*WORKING DATA*.
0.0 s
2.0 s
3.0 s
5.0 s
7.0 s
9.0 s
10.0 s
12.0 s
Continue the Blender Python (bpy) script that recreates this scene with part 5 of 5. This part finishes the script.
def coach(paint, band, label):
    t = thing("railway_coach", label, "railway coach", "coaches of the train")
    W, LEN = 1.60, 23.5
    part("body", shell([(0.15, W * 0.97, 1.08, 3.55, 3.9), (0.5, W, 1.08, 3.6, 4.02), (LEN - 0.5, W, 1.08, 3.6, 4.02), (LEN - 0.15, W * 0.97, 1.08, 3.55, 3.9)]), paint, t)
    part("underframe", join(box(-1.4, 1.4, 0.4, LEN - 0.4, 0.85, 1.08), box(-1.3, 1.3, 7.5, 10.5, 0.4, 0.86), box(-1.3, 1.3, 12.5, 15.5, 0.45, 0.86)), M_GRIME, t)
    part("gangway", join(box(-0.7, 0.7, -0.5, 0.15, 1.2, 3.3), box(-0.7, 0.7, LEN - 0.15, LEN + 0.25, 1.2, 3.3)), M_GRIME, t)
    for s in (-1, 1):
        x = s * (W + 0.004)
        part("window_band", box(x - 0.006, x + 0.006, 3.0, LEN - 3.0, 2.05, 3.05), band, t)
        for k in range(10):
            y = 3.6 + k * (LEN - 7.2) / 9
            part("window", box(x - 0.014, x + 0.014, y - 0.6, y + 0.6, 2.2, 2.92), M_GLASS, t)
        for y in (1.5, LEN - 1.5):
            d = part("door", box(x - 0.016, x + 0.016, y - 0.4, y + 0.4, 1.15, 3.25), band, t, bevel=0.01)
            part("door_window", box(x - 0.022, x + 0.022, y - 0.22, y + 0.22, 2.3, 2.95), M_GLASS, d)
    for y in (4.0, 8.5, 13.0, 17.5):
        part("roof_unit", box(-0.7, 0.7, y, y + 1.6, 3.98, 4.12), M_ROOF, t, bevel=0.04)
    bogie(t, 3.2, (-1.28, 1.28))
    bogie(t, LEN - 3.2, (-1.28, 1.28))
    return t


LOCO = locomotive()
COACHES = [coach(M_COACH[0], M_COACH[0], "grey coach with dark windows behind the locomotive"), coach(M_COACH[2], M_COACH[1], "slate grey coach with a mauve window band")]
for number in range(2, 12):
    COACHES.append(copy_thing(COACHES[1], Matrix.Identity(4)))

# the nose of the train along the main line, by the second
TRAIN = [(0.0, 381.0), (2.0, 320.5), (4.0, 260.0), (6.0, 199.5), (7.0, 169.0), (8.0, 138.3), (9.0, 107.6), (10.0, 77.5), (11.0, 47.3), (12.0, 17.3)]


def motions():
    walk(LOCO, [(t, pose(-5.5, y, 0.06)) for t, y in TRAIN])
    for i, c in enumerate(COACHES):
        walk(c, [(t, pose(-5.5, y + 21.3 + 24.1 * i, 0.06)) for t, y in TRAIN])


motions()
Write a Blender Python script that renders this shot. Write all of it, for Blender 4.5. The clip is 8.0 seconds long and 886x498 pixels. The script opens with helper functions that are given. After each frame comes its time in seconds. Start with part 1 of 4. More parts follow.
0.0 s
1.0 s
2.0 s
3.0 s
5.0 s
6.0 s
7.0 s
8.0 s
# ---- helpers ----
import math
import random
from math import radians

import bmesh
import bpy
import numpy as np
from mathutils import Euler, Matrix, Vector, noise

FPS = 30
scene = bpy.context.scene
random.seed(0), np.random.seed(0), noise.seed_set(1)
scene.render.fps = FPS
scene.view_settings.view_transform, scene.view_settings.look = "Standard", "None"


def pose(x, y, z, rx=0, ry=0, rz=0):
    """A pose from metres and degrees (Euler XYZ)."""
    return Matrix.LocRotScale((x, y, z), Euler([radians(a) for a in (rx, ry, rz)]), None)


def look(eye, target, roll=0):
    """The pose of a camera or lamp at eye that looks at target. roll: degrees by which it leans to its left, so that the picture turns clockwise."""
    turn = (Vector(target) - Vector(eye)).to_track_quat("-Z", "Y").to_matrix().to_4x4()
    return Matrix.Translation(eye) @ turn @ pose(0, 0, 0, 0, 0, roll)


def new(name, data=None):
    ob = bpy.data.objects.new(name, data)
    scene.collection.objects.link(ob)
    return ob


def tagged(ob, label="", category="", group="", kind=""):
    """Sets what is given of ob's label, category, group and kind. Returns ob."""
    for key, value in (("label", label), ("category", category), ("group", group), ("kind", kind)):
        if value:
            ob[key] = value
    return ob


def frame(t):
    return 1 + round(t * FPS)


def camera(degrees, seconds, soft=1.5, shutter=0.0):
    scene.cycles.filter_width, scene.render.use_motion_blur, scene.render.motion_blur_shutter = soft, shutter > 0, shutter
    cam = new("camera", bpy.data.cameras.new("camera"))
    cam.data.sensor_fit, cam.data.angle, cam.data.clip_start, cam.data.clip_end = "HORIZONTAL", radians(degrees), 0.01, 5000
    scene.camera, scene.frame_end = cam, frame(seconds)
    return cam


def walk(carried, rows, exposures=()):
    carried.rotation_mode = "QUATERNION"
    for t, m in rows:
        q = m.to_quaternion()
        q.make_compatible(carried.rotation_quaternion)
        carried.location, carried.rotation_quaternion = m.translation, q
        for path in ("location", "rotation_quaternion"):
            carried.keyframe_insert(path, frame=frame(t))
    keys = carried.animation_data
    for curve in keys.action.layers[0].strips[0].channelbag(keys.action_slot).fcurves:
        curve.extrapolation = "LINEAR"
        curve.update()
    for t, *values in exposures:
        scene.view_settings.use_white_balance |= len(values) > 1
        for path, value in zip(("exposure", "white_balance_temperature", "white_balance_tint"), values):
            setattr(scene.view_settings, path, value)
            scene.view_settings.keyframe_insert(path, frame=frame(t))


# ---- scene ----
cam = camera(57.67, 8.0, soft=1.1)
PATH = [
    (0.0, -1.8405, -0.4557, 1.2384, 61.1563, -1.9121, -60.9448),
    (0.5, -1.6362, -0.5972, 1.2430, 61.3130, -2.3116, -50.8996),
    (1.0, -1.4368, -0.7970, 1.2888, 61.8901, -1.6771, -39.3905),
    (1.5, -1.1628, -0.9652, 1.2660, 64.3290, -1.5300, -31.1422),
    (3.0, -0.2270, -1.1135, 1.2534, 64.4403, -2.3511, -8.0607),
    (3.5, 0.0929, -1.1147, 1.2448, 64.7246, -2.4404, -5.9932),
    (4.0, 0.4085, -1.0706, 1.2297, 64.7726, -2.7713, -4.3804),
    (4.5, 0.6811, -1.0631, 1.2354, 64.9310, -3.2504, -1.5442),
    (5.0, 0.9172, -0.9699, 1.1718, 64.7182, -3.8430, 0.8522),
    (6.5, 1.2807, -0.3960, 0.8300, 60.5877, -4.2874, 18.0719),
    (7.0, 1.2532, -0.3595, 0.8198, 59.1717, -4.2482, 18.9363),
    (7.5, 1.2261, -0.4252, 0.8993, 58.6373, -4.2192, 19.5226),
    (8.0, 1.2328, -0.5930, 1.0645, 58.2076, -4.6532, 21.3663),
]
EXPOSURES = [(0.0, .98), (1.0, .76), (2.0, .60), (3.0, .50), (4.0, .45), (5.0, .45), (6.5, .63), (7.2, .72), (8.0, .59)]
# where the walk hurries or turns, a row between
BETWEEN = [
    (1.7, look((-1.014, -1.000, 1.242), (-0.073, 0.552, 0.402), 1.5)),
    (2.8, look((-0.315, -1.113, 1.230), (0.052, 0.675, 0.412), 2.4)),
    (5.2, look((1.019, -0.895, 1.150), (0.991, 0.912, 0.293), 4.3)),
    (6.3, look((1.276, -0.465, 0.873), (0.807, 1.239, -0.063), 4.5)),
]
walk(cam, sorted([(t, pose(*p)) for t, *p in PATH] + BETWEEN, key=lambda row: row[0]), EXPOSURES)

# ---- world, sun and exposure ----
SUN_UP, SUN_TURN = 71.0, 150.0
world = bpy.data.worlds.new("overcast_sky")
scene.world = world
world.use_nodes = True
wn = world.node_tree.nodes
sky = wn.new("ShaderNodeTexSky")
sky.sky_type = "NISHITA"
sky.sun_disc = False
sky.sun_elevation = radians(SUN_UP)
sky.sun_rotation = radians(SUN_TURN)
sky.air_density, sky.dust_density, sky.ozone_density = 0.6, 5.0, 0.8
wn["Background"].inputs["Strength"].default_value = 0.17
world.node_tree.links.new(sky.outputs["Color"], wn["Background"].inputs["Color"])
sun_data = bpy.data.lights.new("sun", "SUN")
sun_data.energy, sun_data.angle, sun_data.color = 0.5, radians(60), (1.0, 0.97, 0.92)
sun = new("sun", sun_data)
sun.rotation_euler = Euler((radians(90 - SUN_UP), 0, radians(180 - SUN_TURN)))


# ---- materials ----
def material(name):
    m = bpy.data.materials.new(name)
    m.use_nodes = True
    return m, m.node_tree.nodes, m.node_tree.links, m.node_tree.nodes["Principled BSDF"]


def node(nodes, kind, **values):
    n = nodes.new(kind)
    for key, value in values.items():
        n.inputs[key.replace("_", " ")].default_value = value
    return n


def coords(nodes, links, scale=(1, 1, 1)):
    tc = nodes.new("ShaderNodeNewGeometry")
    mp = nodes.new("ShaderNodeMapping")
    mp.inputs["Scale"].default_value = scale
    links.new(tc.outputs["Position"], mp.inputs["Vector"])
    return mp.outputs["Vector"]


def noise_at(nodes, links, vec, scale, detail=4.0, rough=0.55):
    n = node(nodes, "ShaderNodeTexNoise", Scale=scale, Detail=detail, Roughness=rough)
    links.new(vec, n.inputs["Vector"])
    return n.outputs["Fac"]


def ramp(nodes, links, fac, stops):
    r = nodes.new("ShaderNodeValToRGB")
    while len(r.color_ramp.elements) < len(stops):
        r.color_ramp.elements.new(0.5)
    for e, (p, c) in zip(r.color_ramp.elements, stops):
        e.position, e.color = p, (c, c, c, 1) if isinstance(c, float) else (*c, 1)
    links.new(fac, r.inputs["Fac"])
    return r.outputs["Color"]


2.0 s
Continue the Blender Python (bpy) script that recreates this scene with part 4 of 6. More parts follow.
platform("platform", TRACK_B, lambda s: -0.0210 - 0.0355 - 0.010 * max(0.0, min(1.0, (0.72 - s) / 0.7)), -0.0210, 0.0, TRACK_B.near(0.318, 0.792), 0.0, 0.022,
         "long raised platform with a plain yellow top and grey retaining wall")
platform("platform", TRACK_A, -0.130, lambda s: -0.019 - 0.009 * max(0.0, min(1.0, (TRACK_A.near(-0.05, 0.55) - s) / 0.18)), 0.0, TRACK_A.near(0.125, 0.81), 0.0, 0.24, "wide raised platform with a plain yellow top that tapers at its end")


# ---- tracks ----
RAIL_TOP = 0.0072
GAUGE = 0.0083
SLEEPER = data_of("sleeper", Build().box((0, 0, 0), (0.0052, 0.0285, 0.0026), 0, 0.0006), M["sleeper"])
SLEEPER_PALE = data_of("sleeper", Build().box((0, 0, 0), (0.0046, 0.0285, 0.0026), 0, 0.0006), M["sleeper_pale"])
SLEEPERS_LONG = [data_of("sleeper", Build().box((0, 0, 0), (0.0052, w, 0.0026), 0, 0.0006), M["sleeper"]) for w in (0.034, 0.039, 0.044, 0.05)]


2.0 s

*THE REQUEST*. Using the entries above, extract exactly the span from the line with "scene.collection.objects.link(ob)" to the line with "for t, m in", both lines included; leave out everything else.

*ANSWER TO THIS PROBLEM*.
    scene.collection.objects.link(ob)
    return ob


def tagged(ob, label="", category="", group="", kind=""):
    """Sets what is given of ob's label, category, group and kind. Returns ob."""
    for key, value in (("label", label), ("category", category), ("group", group), ("kind", kind)):
        if value:
            ob[key] = value
    return ob


def frame(t):
    return 1 + round(t * FPS)


def camera(degrees, seconds, soft=1.5, shutter=0.0):
    scene.cycles.filter_width, scene.render.use_motion_blur, scene.render.motion_blur_shutter = soft, shutter > 0, shutter
    cam = new("camera", bpy.data.cameras.new("camera"))
    cam.data.sensor_fit, cam.data.angle, cam.data.clip_start, cam.data.clip_end = "HORIZONTAL", radians(degrees), 0.01, 5000
    scene.camera, scene.frame_end = cam, frame(seconds)
    return cam


def walk(carried, rows, exposures=()):
    carried.rotation_mode = "QUATERNION"
    for t, m in rows:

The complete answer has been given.